Impareremo a vivere con la paura del contagio
Disrupting. Sarà questo l’aggettivo che, probabilmente, nei corsi di storia dei prossimi anni caratterizzerà l’epidemia da Covid-19 come un evento che, in pochi mesi, ha profondamente modificato la percezione del mondo nella mente delle persone. Se a breve termine ci sarà da fare i conti ancora con la situazione di emergenza, con la limitazione alla capacità di aggregazione e di spostamento, con i lutti, nel prossimo futuro sarà necessario ripensare lo stesso modo di vivere, lavorare e incontrarsi. E magari ci sarà bisogno di trarre spunto, come modello di vita, anche da esperienze come quelle di astronauti o altre persone che si sono trovati in una situazione di isolamento prolungato, traendone beneficio. «Ci sono proiezioni che dicono che nulla sarà più come prima e che dovremo imparare a vivere con la paura del contagio e delle epidemie, così come ci siamo abituati a convivere con il terrorismo e l’infezione da virus Hiv – è il parere di Enrico Zanalda, direttore del dipartimento interaziendale di Salute mentale Asl TO3 & AOU San Luigi Gonzaga e presidente della Società italiana di psichiatria (Sip). Sarà quindi fondamentale sviluppare la resilienza alla paura del contagio riducendo gli spostamenti e attivando delle misure di difesa individuali che diverranno uno stile di vita. Il Michigan Institute
of Technologies (Mit) sostiene che l’isolamento accompagnerà la vita e il lavoro di tutti per sempre. Cambieremo il modo di lavorare, di eseguire l’esercizio fisico, di socializzare, lo shopping, l’educazione dei nostri figli e di prendersi cura dei nostri cari. Anche le imprese che vivono su un gran numero di persone riunite in massa modificheranno la loro offerta garantendo maggiori spazi e selezione delle persone anche in base al loro stato di salute».

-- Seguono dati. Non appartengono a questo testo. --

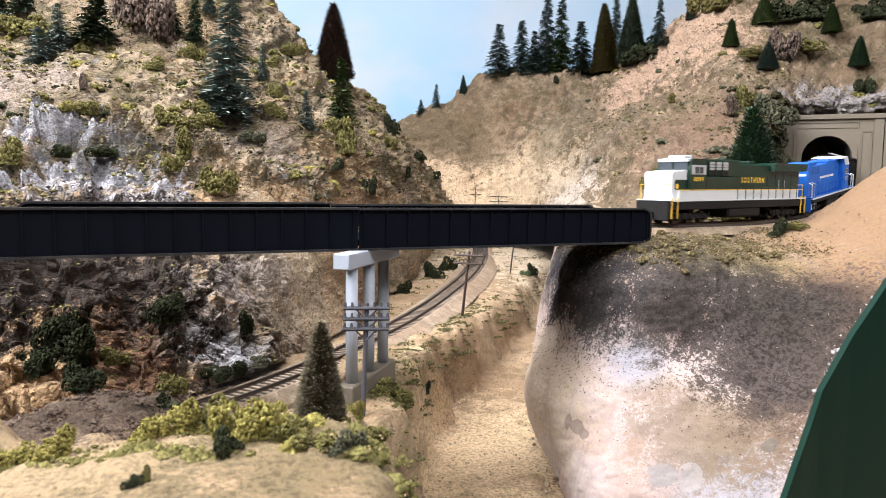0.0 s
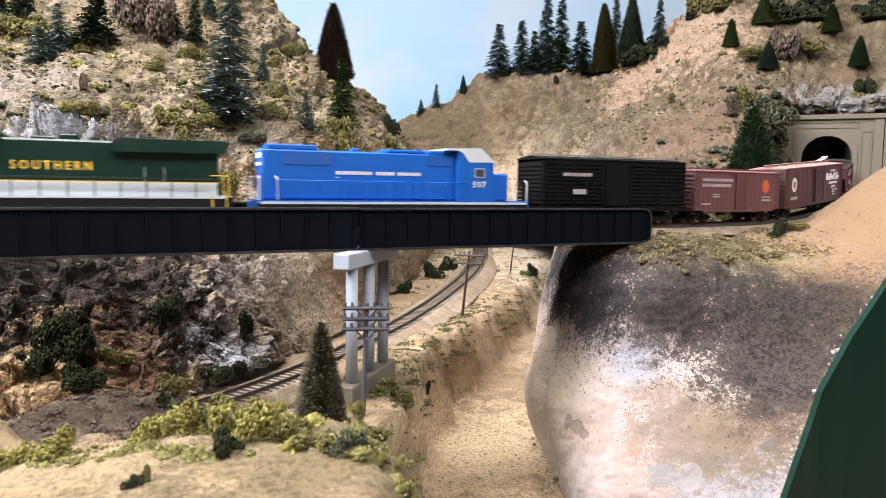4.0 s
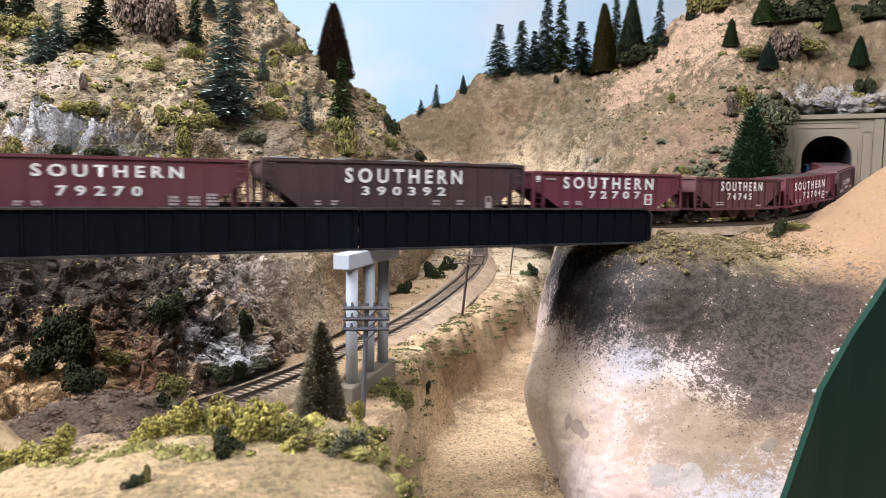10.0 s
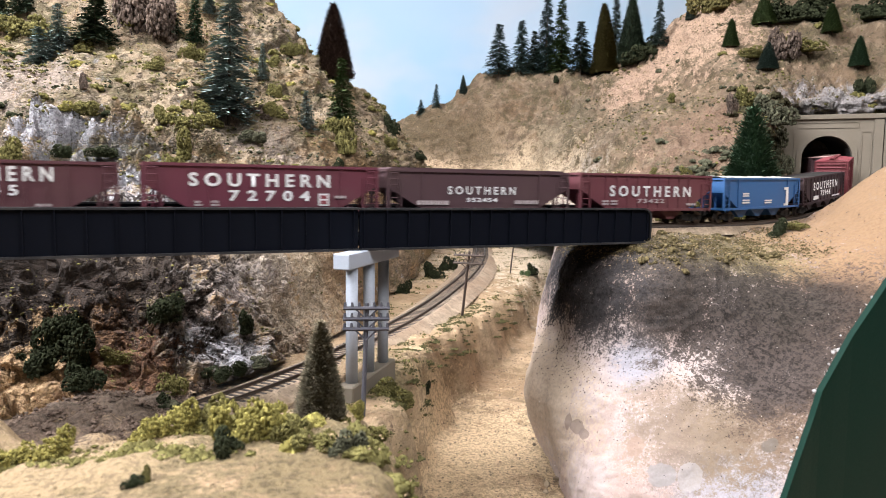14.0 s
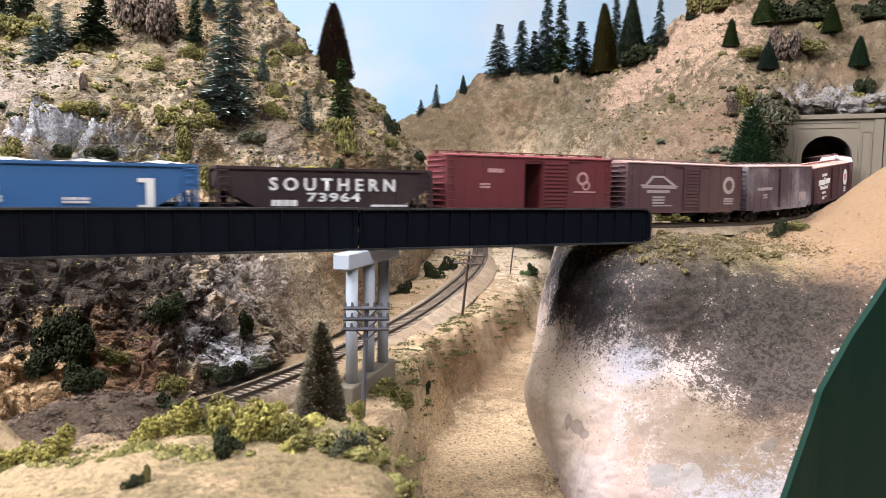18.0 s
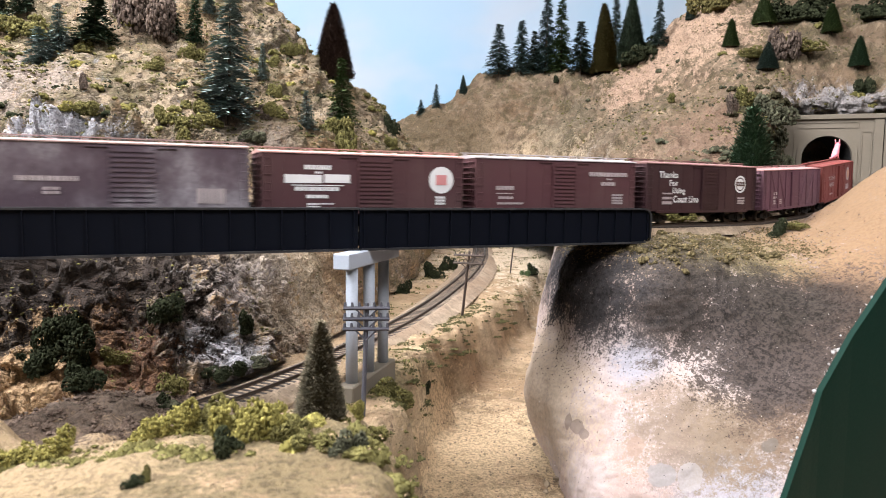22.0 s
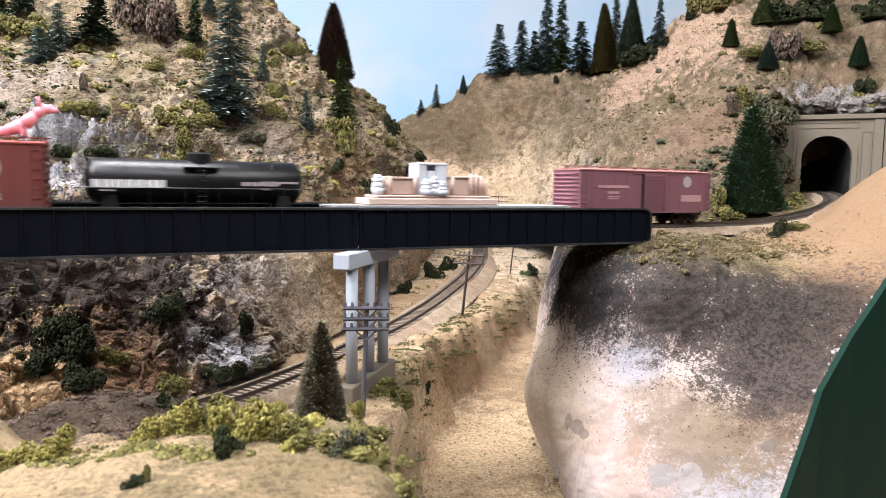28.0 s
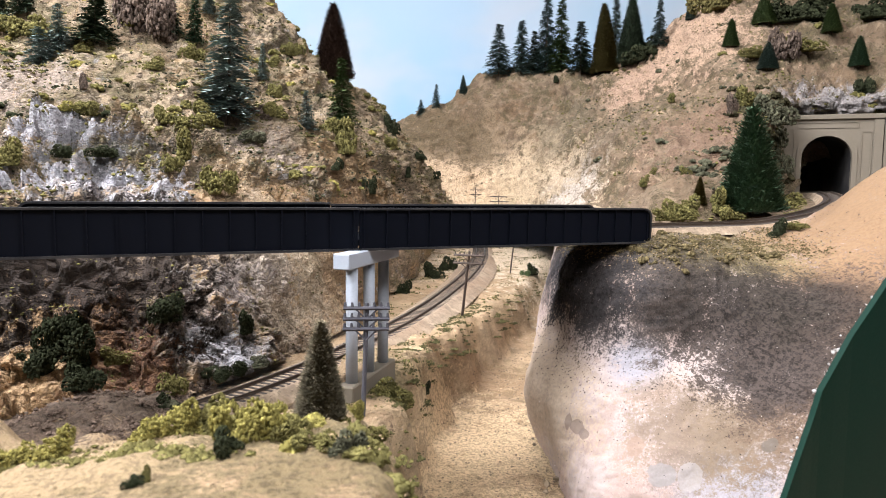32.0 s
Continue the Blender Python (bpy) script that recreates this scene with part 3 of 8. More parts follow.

Probabilmente la dinamica sociale che si andrà a creare presupporrà anche un maggior tempo da dedicare alla vita a casa rispetto alle nostre abitudini “pre-Covid-19”, oltre che a una superiore condivisione dei dati personali, almeno sul fronte della salute e degli spostamenti. «Si socializzerà in sicurezza selezionando chi è a rischio di malattia e chi no: chi viene da un viaggio in aereo o da luoghi esotici potrebbe non essere un ospite gradito e al contempo per salire su un volo o accedere a un teatro bisognerà essere iscritti a un servizio che traccia gli spostamenti – fa notare Zanalda -. I controlli della temperatura e dello stato di salute agli aeroporti potrebbero aggiungersi a quelli già esistenti per scongiurare atti terroristici. La sorveglianza invasiva sarà un prezzo da pagare per mantenere la vita sociale». Tutta questa trasformazione sociale avrà un profondo impatto anche sul rapporto medico-paziente, con un grande sviluppo della telemedicina anche grazie all’impiego delle tecnologie “wearable”, e sullo smart working. «Secondo l’Osservatorio Smart Working del Politecnico di Milano il lavoro agile aumenta la produttività fino al 15% ed é un’occasione per conciliare lavoro e famiglia, con effetti collaterali positivi per l’ambiente legati alla riduzione degli spostamenti- conclude Zanalda -. Sul fronte psicologico e di coaching, in ogni modo sarà fondamentale aiutare tutti a organizzarsi adeguatamente per riconoscere le priorità, procrastinare gli impegni e impostare una routine».